Please review the following requirements: General Performance Requirements for all programs.
To be successful in the physical therapist assistant classroom, lab, and clinical settings, and ultimately successful as a physical therapist assistant, students must possess the intelligence, integrity, compassion, humanitarian concerns, and physical and emotional capacity necessary to practice physical therapy.

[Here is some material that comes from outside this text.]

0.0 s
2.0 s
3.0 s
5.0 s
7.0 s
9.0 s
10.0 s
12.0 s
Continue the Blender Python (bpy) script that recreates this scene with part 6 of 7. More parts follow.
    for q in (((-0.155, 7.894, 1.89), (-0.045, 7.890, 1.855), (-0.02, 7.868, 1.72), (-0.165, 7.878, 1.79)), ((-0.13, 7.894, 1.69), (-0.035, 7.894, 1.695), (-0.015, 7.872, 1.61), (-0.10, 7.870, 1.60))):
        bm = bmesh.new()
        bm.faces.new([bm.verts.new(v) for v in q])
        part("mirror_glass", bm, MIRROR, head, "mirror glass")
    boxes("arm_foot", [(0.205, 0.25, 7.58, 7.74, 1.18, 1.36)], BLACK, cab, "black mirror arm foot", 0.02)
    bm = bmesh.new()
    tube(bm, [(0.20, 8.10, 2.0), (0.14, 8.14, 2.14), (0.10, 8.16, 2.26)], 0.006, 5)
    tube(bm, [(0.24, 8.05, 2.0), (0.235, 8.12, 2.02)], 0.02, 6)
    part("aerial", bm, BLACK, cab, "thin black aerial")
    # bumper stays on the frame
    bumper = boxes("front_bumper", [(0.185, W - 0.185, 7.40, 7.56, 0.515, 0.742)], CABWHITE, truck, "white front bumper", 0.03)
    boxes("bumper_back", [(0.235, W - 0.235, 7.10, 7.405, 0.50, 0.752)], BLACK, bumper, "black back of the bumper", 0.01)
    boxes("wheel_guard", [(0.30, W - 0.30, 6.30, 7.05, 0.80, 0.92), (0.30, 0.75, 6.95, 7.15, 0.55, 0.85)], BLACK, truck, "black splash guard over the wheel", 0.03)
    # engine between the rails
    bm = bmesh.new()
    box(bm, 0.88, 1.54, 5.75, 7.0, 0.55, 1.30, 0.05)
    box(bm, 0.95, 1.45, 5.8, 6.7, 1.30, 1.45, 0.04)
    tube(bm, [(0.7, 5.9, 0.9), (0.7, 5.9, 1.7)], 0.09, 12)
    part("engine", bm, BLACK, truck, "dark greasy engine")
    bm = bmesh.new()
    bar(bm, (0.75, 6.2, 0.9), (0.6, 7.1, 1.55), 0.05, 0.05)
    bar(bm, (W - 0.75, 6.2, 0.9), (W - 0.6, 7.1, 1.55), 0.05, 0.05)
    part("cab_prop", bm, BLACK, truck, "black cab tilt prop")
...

At a minimum, students must have the following essential skills:
Critical Thinking — calculation, problem-solving, reasoning, and judgment
- Collect, document, interpret and analyze written, verbal, and observed data regarding patients.
- Prioritize multiple tasks, integrate information, and make effective decisions.
- Act safely and ethically in physical therapy settings.
- Recognize the difference between facts and opinions.
- Exercise good judgment in the classroom, lab, and clinical/professional settings.
Interpersonal and Behavioral Skills — working with others, resolving conflicts, and offering support.
- Establish productive working relationships.
- Foster cooperative relationships with classmates, instructors, healthcare providers, patients, and their families.
- Have the ability to work with lab partners, patients, and others under stressful conditions, including but not limited to medically or emotionally unstable individuals and situations requiring rapid adaptations or emergency interventions.
- Hold the appropriate maturity, emotional stability, and empathy to establish effective and harmonious relationships in diverse settings.
- Apply conflict management and group problem-solving strategies.
- Demonstrate professional behavior in the classroom, lab, and clinical settings, including but not limited to appropriate personal hygiene, timeliness, preparation, and concentration.
Communication Skills — verbal, nonverbal, and written
- Process and communicate information effectively and promptly in the English language.
- Comprehend written material in English at a level required for safe and effective patient care.
- Effectively communicate information in the English language concisely and comprehensively regarding patients’ status and safety, including written or dictated patient assessments.
- Effectively communicate in English with instructors, patients/families, and other healthcare providers.
- Recognize, interpret, and respond to nonverbal behavior.
- Demonstrate the ability to listen effectively.
Motor Skills — gross motor, fine motor, coordination
- Can sit for long periods, including up to four (4) hours.
- Can stand for long periods, including up to six (6) hours.
- Adjust and position patients and equipment, including bending or stooping to floor level and reaching above head height.
- Move and position patients and equipment, including the ability to lift, carry, pull, and guide weights up to 50 pounds (22.68 kg).
- Assist in patient care, including standing, kneeling, sitting, or walking for 60 minutes or longer without rest.
- Demonstrate the ability to manipulate physical therapy equipment, including finger dexterity.
- Perform CPR without assistance.
Sensory Skills — visual, auditory, tactile
- Observing and responding to patient responses, including facial expressions, movement patterns, verbal responses, and reactions to the environment.
- Ability to assess safety factors involving patient care and physical environment and take measures necessary to ensure a safe environment.
- Can respond to equipment alarms, call bells, and timers.
- Having the ability to monitor blood pressure and breath sounds effective.
- Have the tactile ability to palpate pulse and detect skin texture abnormalities, skin temperature, muscle tone, tissue texture, and joint movement.